Data entries
▼

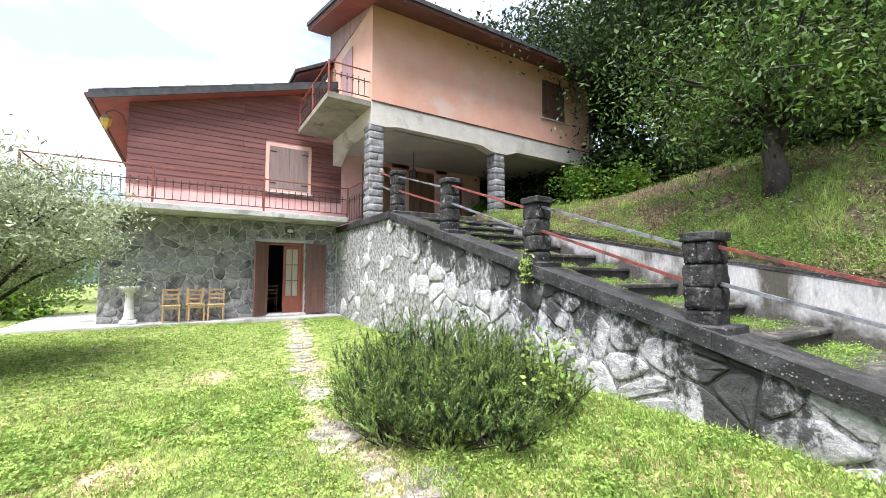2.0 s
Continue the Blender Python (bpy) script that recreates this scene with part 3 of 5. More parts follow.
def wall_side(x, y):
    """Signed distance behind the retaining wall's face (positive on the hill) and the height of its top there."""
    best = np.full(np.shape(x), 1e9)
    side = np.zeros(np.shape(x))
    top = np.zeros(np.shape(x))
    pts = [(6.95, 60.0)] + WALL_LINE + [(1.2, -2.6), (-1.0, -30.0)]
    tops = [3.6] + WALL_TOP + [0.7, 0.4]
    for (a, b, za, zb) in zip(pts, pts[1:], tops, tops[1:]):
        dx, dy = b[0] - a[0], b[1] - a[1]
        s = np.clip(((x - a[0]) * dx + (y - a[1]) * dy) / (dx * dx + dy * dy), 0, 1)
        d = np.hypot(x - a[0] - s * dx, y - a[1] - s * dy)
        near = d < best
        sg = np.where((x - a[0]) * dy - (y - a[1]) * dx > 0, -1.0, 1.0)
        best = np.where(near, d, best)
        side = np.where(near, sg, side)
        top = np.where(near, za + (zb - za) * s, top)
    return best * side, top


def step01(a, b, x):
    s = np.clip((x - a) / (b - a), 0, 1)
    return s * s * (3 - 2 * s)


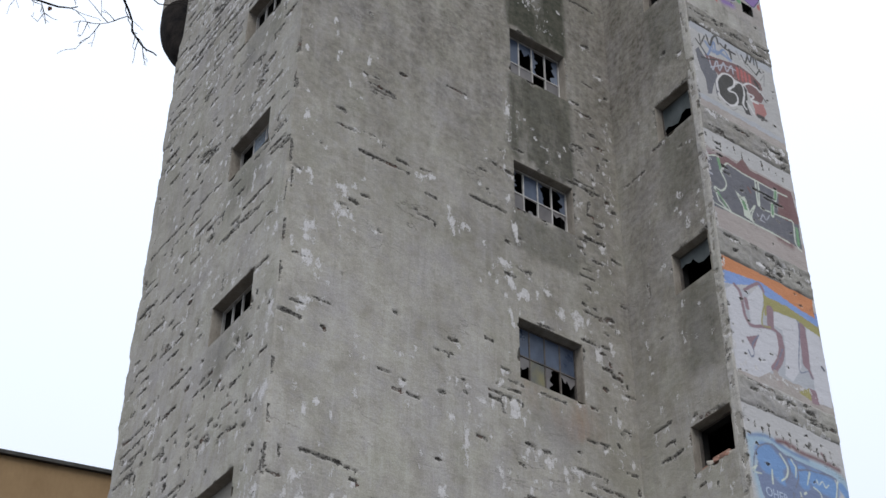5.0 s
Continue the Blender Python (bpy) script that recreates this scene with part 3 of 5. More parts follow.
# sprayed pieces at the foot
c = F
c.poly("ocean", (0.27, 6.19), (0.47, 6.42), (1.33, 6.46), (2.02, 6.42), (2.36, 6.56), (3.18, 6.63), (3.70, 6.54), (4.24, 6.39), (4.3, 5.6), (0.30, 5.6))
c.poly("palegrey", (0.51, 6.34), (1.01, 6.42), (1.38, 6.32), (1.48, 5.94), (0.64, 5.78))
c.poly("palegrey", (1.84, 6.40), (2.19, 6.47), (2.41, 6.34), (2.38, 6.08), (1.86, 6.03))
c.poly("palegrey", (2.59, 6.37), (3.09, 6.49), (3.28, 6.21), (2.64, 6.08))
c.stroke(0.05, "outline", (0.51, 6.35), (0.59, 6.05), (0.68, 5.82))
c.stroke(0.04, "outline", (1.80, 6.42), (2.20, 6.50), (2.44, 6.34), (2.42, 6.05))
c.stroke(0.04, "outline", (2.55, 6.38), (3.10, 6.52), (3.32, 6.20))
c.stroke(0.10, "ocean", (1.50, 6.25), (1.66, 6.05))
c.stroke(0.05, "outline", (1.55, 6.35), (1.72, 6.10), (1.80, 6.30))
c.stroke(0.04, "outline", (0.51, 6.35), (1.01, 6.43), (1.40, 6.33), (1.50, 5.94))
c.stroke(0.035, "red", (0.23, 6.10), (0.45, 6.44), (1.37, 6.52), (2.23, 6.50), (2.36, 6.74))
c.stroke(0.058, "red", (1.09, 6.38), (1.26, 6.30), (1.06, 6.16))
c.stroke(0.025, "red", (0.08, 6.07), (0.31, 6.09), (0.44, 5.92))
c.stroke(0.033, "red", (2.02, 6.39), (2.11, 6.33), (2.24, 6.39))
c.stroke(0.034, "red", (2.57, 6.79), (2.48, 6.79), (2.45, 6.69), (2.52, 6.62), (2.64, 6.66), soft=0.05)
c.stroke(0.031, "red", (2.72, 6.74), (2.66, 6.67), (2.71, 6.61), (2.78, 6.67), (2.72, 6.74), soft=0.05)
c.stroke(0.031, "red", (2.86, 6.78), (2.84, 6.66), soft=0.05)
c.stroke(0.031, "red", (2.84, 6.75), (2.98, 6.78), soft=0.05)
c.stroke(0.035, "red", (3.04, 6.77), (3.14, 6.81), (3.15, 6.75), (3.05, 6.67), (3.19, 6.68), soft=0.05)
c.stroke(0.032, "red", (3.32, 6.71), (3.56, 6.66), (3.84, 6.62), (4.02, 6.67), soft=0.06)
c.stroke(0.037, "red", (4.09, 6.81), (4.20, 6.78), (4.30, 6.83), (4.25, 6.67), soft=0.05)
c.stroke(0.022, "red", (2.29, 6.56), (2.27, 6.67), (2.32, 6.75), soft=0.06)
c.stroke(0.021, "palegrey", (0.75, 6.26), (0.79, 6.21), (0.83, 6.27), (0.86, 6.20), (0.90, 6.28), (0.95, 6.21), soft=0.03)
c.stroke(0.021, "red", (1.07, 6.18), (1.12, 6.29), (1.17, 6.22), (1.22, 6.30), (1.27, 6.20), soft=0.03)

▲

■ **DIRECTIVE**
A faithful copy of the records above is needed, with the pictures left out.

■ **THE COMPLETED TASK**
2.0 s
Continue the Blender Python (bpy) script that recreates this scene with part 3 of 5. More parts follow.
def wall_side(x, y):
    """Signed distance behind the retaining wall's face (positive on the hill) and the height of its top there."""
    best = np.full(np.shape(x), 1e9)
    side = np.zeros(np.shape(x))
    top = np.zeros(np.shape(x))
    pts = [(6.95, 60.0)] + WALL_LINE + [(1.2, -2.6), (-1.0, -30.0)]
    tops = [3.6] + WALL_TOP + [0.7, 0.4]
    for (a, b, za, zb) in zip(pts, pts[1:], tops, tops[1:]):
        dx, dy = b[0] - a[0], b[1] - a[1]
        s = np.clip(((x - a[0]) * dx + (y - a[1]) * dy) / (dx * dx + dy * dy), 0, 1)
        d = np.hypot(x - a[0] - s * dx, y - a[1] - s * dy)
        near = d < best
        sg = np.where((x - a[0]) * dy - (y - a[1]) * dx > 0, -1.0, 1.0)
        best = np.where(near, d, best)
        side = np.where(near, sg, side)
        top = np.where(near, za + (zb - za) * s, top)
    return best * side, top


def step01(a, b, x):
    s = np.clip((x - a) / (b - a), 0, 1)
    return s * s * (3 - 2 * s)


5.0 s
Continue the Blender Python (bpy) script that recreates this scene with part 3 of 5. More parts follow.
# sprayed pieces at the foot
c = F
c.poly("ocean", (0.27, 6.19), (0.47, 6.42), (1.33, 6.46), (2.02, 6.42), (2.36, 6.56), (3.18, 6.63), (3.70, 6.54), (4.24, 6.39), (4.3, 5.6), (0.30, 5.6))
c.poly("palegrey", (0.51, 6.34), (1.01, 6.42), (1.38, 6.32), (1.48, 5.94), (0.64, 5.78))
c.poly("palegrey", (1.84, 6.40), (2.19, 6.47), (2.41, 6.34), (2.38, 6.08), (1.86, 6.03))
c.poly("palegrey", (2.59, 6.37), (3.09, 6.49), (3.28, 6.21), (2.64, 6.08))
c.stroke(0.05, "outline", (0.51, 6.35), (0.59, 6.05), (0.68, 5.82))
c.stroke(0.04, "outline", (1.80, 6.42), (2.20, 6.50), (2.44, 6.34), (2.42, 6.05))
c.stroke(0.04, "outline", (2.55, 6.38), (3.10, 6.52), (3.32, 6.20))
c.stroke(0.10, "ocean", (1.50, 6.25), (1.66, 6.05))
c.stroke(0.05, "outline", (1.55, 6.35), (1.72, 6.10), (1.80, 6.30))
c.stroke(0.04, "outline", (0.51, 6.35), (1.01, 6.43), (1.40, 6.33), (1.50, 5.94))
c.stroke(0.035, "red", (0.23, 6.10), (0.45, 6.44), (1.37, 6.52), (2.23, 6.50), (2.36, 6.74))
c.stroke(0.058, "red", (1.09, 6.38), (1.26, 6.30), (1.06, 6.16))
c.stroke(0.025, "red", (0.08, 6.07), (0.31, 6.09), (0.44, 5.92))
c.stroke(0.033, "red", (2.02, 6.39), (2.11, 6.33), (2.24, 6.39))
c.stroke(0.034, "red", (2.57, 6.79), (2.48, 6.79), (2.45, 6.69), (2.52, 6.62), (2.64, 6.66), soft=0.05)
c.stroke(0.031, "red", (2.72, 6.74), (2.66, 6.67), (2.71, 6.61), (2.78, 6.67), (2.72, 6.74), soft=0.05)
c.stroke(0.031, "red", (2.86, 6.78), (2.84, 6.66), soft=0.05)
c.stroke(0.031, "red", (2.84, 6.75), (2.98, 6.78), soft=0.05)
c.stroke(0.035, "red", (3.04, 6.77), (3.14, 6.81), (3.15, 6.75), (3.05, 6.67), (3.19, 6.68), soft=0.05)
c.stroke(0.032, "red", (3.32, 6.71), (3.56, 6.66), (3.84, 6.62), (4.02, 6.67), soft=0.06)
c.stroke(0.037, "red", (4.09, 6.81), (4.20, 6.78), (4.30, 6.83), (4.25, 6.67), soft=0.05)
c.stroke(0.022, "red", (2.29, 6.56), (2.27, 6.67), (2.32, 6.75), soft=0.06)
c.stroke(0.021, "palegrey", (0.75, 6.26), (0.79, 6.21), (0.83, 6.27), (0.86, 6.20), (0.90, 6.28), (0.95, 6.21), soft=0.03)
c.stroke(0.021, "red", (1.07, 6.18), (1.12, 6.29), (1.17, 6.22), (1.22, 6.30), (1.27, 6.20), soft=0.03)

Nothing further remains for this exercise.